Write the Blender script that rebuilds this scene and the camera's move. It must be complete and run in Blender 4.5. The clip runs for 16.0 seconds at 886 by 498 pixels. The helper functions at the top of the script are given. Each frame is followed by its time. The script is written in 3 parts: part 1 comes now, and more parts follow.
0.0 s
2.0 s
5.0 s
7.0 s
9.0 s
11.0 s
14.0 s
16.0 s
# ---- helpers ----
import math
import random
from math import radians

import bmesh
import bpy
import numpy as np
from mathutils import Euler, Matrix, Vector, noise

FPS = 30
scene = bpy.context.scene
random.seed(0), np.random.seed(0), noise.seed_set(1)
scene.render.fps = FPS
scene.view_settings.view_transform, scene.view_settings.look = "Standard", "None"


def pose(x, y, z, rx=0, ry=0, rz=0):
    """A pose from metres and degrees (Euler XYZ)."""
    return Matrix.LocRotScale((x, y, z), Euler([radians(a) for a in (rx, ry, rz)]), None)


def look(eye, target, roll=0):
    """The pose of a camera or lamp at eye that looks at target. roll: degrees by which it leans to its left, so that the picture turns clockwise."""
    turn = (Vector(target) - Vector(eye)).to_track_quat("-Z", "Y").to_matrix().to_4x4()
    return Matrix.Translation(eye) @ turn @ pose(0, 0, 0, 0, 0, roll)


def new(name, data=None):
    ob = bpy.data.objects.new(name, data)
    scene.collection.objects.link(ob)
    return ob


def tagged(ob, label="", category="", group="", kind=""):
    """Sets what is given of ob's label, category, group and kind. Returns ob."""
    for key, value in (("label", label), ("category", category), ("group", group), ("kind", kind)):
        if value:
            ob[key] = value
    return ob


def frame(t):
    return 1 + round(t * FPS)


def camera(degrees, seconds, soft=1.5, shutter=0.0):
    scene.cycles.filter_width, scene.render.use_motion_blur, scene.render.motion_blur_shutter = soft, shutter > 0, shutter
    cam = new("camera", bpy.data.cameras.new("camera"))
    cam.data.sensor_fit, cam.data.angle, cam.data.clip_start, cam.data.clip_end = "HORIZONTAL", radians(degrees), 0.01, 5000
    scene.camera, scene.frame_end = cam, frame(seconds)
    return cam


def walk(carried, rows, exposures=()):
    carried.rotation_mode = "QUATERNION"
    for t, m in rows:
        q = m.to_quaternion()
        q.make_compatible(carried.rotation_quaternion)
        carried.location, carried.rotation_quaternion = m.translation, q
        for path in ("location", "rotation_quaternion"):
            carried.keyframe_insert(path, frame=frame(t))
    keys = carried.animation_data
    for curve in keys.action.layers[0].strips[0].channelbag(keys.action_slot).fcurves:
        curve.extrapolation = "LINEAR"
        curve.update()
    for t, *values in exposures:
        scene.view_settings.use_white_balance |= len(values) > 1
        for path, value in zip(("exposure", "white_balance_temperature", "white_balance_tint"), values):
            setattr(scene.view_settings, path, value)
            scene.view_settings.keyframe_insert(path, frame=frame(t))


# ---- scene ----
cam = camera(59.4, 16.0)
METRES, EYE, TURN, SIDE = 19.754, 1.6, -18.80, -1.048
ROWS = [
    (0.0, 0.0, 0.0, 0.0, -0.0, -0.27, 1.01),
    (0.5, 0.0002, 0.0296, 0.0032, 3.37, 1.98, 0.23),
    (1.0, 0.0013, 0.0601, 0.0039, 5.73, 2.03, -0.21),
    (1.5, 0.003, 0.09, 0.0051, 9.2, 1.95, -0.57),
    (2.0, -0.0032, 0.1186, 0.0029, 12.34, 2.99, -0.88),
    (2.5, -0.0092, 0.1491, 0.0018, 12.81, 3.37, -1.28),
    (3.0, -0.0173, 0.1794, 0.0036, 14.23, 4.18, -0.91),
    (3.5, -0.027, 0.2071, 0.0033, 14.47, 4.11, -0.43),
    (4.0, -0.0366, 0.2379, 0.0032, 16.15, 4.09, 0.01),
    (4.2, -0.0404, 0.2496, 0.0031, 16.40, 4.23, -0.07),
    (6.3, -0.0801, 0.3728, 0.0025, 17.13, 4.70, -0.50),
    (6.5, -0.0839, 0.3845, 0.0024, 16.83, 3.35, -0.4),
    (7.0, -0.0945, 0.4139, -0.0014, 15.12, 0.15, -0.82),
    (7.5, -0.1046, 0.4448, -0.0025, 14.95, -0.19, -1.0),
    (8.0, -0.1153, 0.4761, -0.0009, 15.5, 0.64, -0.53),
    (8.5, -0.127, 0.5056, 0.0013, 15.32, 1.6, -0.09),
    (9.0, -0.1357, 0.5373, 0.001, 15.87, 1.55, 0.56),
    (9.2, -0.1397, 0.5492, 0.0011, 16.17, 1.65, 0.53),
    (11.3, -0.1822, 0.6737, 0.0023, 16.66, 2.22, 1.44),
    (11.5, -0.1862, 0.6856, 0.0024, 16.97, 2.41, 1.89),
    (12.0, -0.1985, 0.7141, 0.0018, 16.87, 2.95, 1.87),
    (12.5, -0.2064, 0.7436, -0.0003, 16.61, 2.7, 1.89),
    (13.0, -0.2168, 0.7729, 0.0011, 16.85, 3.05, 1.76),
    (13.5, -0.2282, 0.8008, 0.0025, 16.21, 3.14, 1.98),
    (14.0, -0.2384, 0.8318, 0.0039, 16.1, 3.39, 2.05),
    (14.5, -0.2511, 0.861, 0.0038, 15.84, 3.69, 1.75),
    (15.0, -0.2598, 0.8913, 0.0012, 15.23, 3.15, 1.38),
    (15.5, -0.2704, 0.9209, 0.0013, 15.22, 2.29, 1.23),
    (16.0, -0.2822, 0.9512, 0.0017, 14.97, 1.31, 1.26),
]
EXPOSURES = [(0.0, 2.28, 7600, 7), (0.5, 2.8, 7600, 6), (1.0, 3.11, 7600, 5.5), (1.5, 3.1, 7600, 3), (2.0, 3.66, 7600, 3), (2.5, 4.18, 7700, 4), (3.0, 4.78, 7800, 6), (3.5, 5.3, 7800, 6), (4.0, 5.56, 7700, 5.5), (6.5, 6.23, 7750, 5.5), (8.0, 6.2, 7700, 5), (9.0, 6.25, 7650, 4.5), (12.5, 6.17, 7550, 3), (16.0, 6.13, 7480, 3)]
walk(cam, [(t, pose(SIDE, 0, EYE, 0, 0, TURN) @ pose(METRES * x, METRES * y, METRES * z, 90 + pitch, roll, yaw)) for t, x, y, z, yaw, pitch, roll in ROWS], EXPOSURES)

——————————

## PROBLEM TO SOLVE
Restate every line of the data word for word.

## EXERCISE ANSWER
Write the Blender script that rebuilds this scene and the camera's move. It must be complete and run in Blender 4.5. The clip runs for 16.0 seconds at 886 by 498 pixels. The helper functions at the top of the script are given. Each frame is followed by its time. The script is written in 3 parts: part 1 comes now, and more parts follow.
0.0 s
2.0 s
5.0 s
7.0 s
9.0 s
11.0 s
14.0 s
16.0 s
# ---- helpers ----
import math
import random
from math import radians

import bmesh
import bpy
import numpy as np
from mathutils import Euler, Matrix, Vector, noise

FPS = 30
scene = bpy.context.scene
random.seed(0), np.random.seed(0), noise.seed_set(1)
scene.render.fps = FPS
scene.view_settings.view_transform, scene.view_settings.look = "Standard", "None"


def pose(x, y, z, rx=0, ry=0, rz=0):
    """A pose from metres and degrees (Euler XYZ)."""
    return Matrix.LocRotScale((x, y, z), Euler([radians(a) for a in (rx, ry, rz)]), None)


def look(eye, target, roll=0):
    """The pose of a camera or lamp at eye that looks at target. roll: degrees by which it leans to its left, so that the picture turns clockwise."""
    turn = (Vector(target) - Vector(eye)).to_track_quat("-Z", "Y").to_matrix().to_4x4()
    return Matrix.Translation(eye) @ turn @ pose(0, 0, 0, 0, 0, roll)


def new(name, data=None):
    ob = bpy.data.objects.new(name, data)
    scene.collection.objects.link(ob)
    return ob


def tagged(ob, label="", category="", group="", kind=""):
    """Sets what is given of ob's label, category, group and kind. Returns ob."""
    for key, value in (("label", label), ("category", category), ("group", group), ("kind", kind)):
        if value:
            ob[key] = value
    return ob


def frame(t):
    return 1 + round(t * FPS)


def camera(degrees, seconds, soft=1.5, shutter=0.0):
    scene.cycles.filter_width, scene.render.use_motion_blur, scene.render.motion_blur_shutter = soft, shutter > 0, shutter
    cam = new("camera", bpy.data.cameras.new("camera"))
    cam.data.sensor_fit, cam.data.angle, cam.data.clip_start, cam.data.clip_end = "HORIZONTAL", radians(degrees), 0.01, 5000
    scene.camera, scene.frame_end = cam, frame(seconds)
    return cam


def walk(carried, rows, exposures=()):
    carried.rotation_mode = "QUATERNION"
    for t, m in rows:
        q = m.to_quaternion()
        q.make_compatible(carried.rotation_quaternion)
        carried.location, carried.rotation_quaternion = m.translation, q
        for path in ("location", "rotation_quaternion"):
            carried.keyframe_insert(path, frame=frame(t))
    keys = carried.animation_data
    for curve in keys.action.layers[0].strips[0].channelbag(keys.action_slot).fcurves:
        curve.extrapolation = "LINEAR"
        curve.update()
    for t, *values in exposures:
        scene.view_settings.use_white_balance |= len(values) > 1
        for path, value in zip(("exposure", "white_balance_temperature", "white_balance_tint"), values):
            setattr(scene.view_settings, path, value)
            scene.view_settings.keyframe_insert(path, frame=frame(t))


# ---- scene ----
cam = camera(59.4, 16.0)
METRES, EYE, TURN, SIDE = 19.754, 1.6, -18.80, -1.048
ROWS = [
    (0.0, 0.0, 0.0, 0.0, -0.0, -0.27, 1.01),
    (0.5, 0.0002, 0.0296, 0.0032, 3.37, 1.98, 0.23),
    (1.0, 0.0013, 0.0601, 0.0039, 5.73, 2.03, -0.21),
    (1.5, 0.003, 0.09, 0.0051, 9.2, 1.95, -0.57),
    (2.0, -0.0032, 0.1186, 0.0029, 12.34, 2.99, -0.88),
    (2.5, -0.0092, 0.1491, 0.0018, 12.81, 3.37, -1.28),
    (3.0, -0.0173, 0.1794, 0.0036, 14.23, 4.18, -0.91),
    (3.5, -0.027, 0.2071, 0.0033, 14.47, 4.11, -0.43),
    (4.0, -0.0366, 0.2379, 0.0032, 16.15, 4.09, 0.01),
    (4.2, -0.0404, 0.2496, 0.0031, 16.40, 4.23, -0.07),
    (6.3, -0.0801, 0.3728, 0.0025, 17.13, 4.70, -0.50),
    (6.5, -0.0839, 0.3845, 0.0024, 16.83, 3.35, -0.4),
    (7.0, -0.0945, 0.4139, -0.0014, 15.12, 0.15, -0.82),
    (7.5, -0.1046, 0.4448, -0.0025, 14.95, -0.19, -1.0),
    (8.0, -0.1153, 0.4761, -0.0009, 15.5, 0.64, -0.53),
    (8.5, -0.127, 0.5056, 0.0013, 15.32, 1.6, -0.09),
    (9.0, -0.1357, 0.5373, 0.001, 15.87, 1.55, 0.56),
    (9.2, -0.1397, 0.5492, 0.0011, 16.17, 1.65, 0.53),
    (11.3, -0.1822, 0.6737, 0.0023, 16.66, 2.22, 1.44),
    (11.5, -0.1862, 0.6856, 0.0024, 16.97, 2.41, 1.89),
    (12.0, -0.1985, 0.7141, 0.0018, 16.87, 2.95, 1.87),
    (12.5, -0.2064, 0.7436, -0.0003, 16.61, 2.7, 1.89),
    (13.0, -0.2168, 0.7729, 0.0011, 16.85, 3.05, 1.76),
    (13.5, -0.2282, 0.8008, 0.0025, 16.21, 3.14, 1.98),
    (14.0, -0.2384, 0.8318, 0.0039, 16.1, 3.39, 2.05),
    (14.5, -0.2511, 0.861, 0.0038, 15.84, 3.69, 1.75),
    (15.0, -0.2598, 0.8913, 0.0012, 15.23, 3.15, 1.38),
    (15.5, -0.2704, 0.9209, 0.0013, 15.22, 2.29, 1.23),
    (16.0, -0.2822, 0.9512, 0.0017, 14.97, 1.31, 1.26),
]
EXPOSURES = [(0.0, 2.28, 7600, 7), (0.5, 2.8, 7600, 6), (1.0, 3.11, 7600, 5.5), (1.5, 3.1, 7600, 3), (2.0, 3.66, 7600, 3), (2.5, 4.18, 7700, 4), (3.0, 4.78, 7800, 6), (3.5, 5.3, 7800, 6), (4.0, 5.56, 7700, 5.5), (6.5, 6.23, 7750, 5.5), (8.0, 6.2, 7700, 5), (9.0, 6.25, 7650, 4.5), (12.5, 6.17, 7550, 3), (16.0, 6.13, 7480, 3)]
walk(cam, [(t, pose(SIDE, 0, EYE, 0, 0, TURN) @ pose(METRES * x, METRES * y, METRES * z, 90 + pitch, roll, yaw)) for t, x, y, z, yaw, pitch, roll in ROWS], EXPOSURES)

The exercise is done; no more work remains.